The most challenging part of recovery, Moody said, was mentally rebounding from his knee procedure last season and having to rehabilitate from the same injury twice.
But his work ethic shined through in his path back to the field - a work ethic, he said, that was established since his days playing football in Dickinson as a youth.
“I’ve just been trying to make the most out of the times I’ve been on the field,” Moody said. “I have in some instances and haven’t in others, but I’m really excited I came back and got to spend this time with my friends and the guys I came in with. That’s been the best part of it.”
Senior presence
Klieman said Moody has been fairly vital in bringing along younger wide receivers.
“He and Zach Vraa, being seniors to help RJ, Darrius Shepherd and all those young guys who just continue to grow in our system and learn more about our system, and conduct yourself on and off the field the Bison way,” Klieman said. “He’s been very instrumental in helping those young guys’ development.”
That stability has come in handy, as NDSU went through a quarterback transition midseason when senior Carson Wentz suffered a wrist injury and the Bison turned to redshirt freshman Easton Stick.
Junior Bison wide receiver Eric Perkins, who rooms with Moody during road trips, said Moody has been a big help to himself and other youngsters.
“He’s always staying positive,” Perkins said. “Me being a walk-on, he’s really helped me come along and know that you’ve got to work harder than everybody else to get where you want to be.”
When on those road trips, Perkins and Moody find themselves doing homework in the hotels just about every time.
Moody received the Missouri Valley Football Conference Academic Excellence Award in 2013 and made the MVFC honor roll each season from 2011-14.
A hard worker in practice, a leader on the field and a laidback guy off, Perkins said he has only one complaint about Moody.
He snores - a lot.
But that’s something Perkins can work through.

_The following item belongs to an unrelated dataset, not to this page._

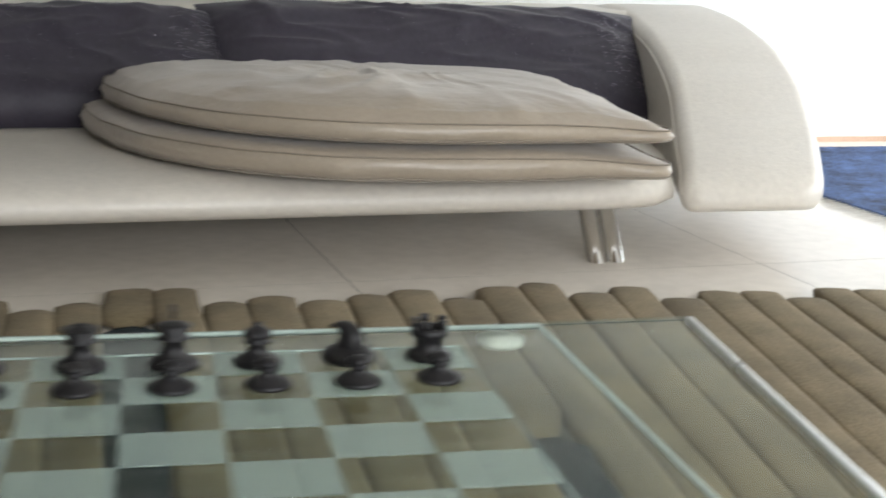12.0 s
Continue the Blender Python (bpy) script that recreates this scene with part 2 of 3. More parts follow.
WIN0, WIN1, SILL, LINTEL = 1.0, 5.0, 0.9, 1.98
slab("wall_south", WEST, WIN0, SOUTH - 0.15, SOUTH, 0, TOP, DIM_WALL, "unseen wall darkened to cut bounced light", "wall")
slab("wall_south", WIN1, EAST, SOUTH - 0.15, SOUTH, 0, TOP, PLASTER, "plain white painted wall", "wall")
slab("wall_south", WIN0, WIN1, SOUTH - 0.15, SOUTH, 0, SILL, PLASTER, "plain white painted wall under a window", "wall")
slab("wall_south", WIN0, WIN1, SOUTH - 0.15, SOUTH, LINTEL, TOP, PLASTER, "plain white painted wall over a window", "wall")
window = thing("window_1", "white aluminium window frame in the wall", "window", pose(0, SOUTH - 0.08, 0), kind="structure")
for x in (WIN0 + 0.035, (WIN0 + WIN1) / 2, WIN1 - 0.035):
    part("mullion", rbox(0.07, 0.07, LINTEL - SILL - 0.14, 0.006, 1, (x, 0, (SILL + LINTEL) / 2)), METAL, window, smooth=False)
for z in (SILL + 0.035, LINTEL - 0.035):
    part("rail", rbox(WIN1 - WIN0, 0.075, 0.07, 0.006, 1, ((WIN0 + WIN1) / 2, 0, z)), METAL, window, smooth=False)

# glazed balcony door
door = thing("door_1", "white aluminium sliding balcony door with clear glass", "door", pose(EAST + 0.075, 0, 0), kind="structure")
for y in (DOOR0 + 0.04, -0.35, 0.28, 0.55, 1.3, DOOR1 - 0.04):
    part("frame", rbox(0.09, 0.08, HEAD, 0.008, 1, (0, y, HEAD / 2)), METAL, door, smooth=False)
for z in (0.025, HEAD - 0.04):
    part("rail", rbox(0.11, DOOR1 - DOOR0 - 0.01, 0.05, 0.008, 1, (0.003, (DOOR0 + DOOR1) / 2, z)), METAL, door, smooth=False)
for y0, y1 in ((DOOR0 + 0.08, -0.39), (-0.31, 0.24), (0.59, 1.26), (1.34, DOOR1 - 0.08)):
    pane = part("pane", rbox(0.008, y1 - y0, HEAD - 0.12, 0, 1, (0.01, (y0 + y1) / 2, HEAD / 2)), PANE, door, smooth=False)
    pane.visible_shadow = False

# the floor: large glazed tiles on a grout bed
floor = slab("floor", WEST - 0.15, EAST + 0.15, SOUTH - 0.15, 3.35, -0.12, -0.0004, GROUT, "glossy cream floor tiles with thin grey joints", "floor")
PITCH, JOINT = 1.42, 0.0035
tile_mesh = None
for i in range(-5, 6):
    for j in range(-5, 3):
        x0, y0 = -0.27 + i * PITCH, -0.12 + j * PITCH
        if tile_mesh is None:
            tile = part("tile", rbox(PITCH - JOINT, PITCH - JOINT, 0.02, 0, 1), TILE, floor, smooth=False)
            tile_mesh = tile.data
        else:
            tile = new("tile", tile_mesh)
            tile.parent = floor
        tile.location = (x0 + PITCH / 2, y0 + PITCH / 2, -0.01)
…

“People like Nate are good for football teams and keep everybody together,” Perkins said. “Nate’s a good guy and everybody likes him. It’s good having guys like Nate on the team.”
Life after football
Whether NDSU wins a fifth consecutive FCS title or loses to Montana in its playoff opener today, Moody knows it will be a major life transition when he’s done with college football.
After all, he’s played with his class all of his adult life.
“A lot of these guys I’m going to go out with here are some of my best friends,” Moody said. “I don’t see that ending when we graduate.”
Moody will graduate with a double major in finance and economics this month and has applied for jobs already. He is also strongly considering graduate school for economics as well.
“I know I have a place in some area,” Moody said. “If I wasn’t looking at a couple jobs or didn’t have grad school in line, then yeah, I can see where it gets nerve-racking. But I know I have a place here.”
One thing he could certainly squeeze into his resume is four-time champion. But employers might not take that seriously. If he adds “work ethic” under his strengths, he has references.
Moody, however, said that hard work has him exhausted. If he had to the opportunity to play college football all over again, he said there’s no way he would do it.
Still, he doesn’t regret any choices along the way.
“Once you’re in the grind, it’s a different story,” Moody said. “But I couldn’t have made a better decision.”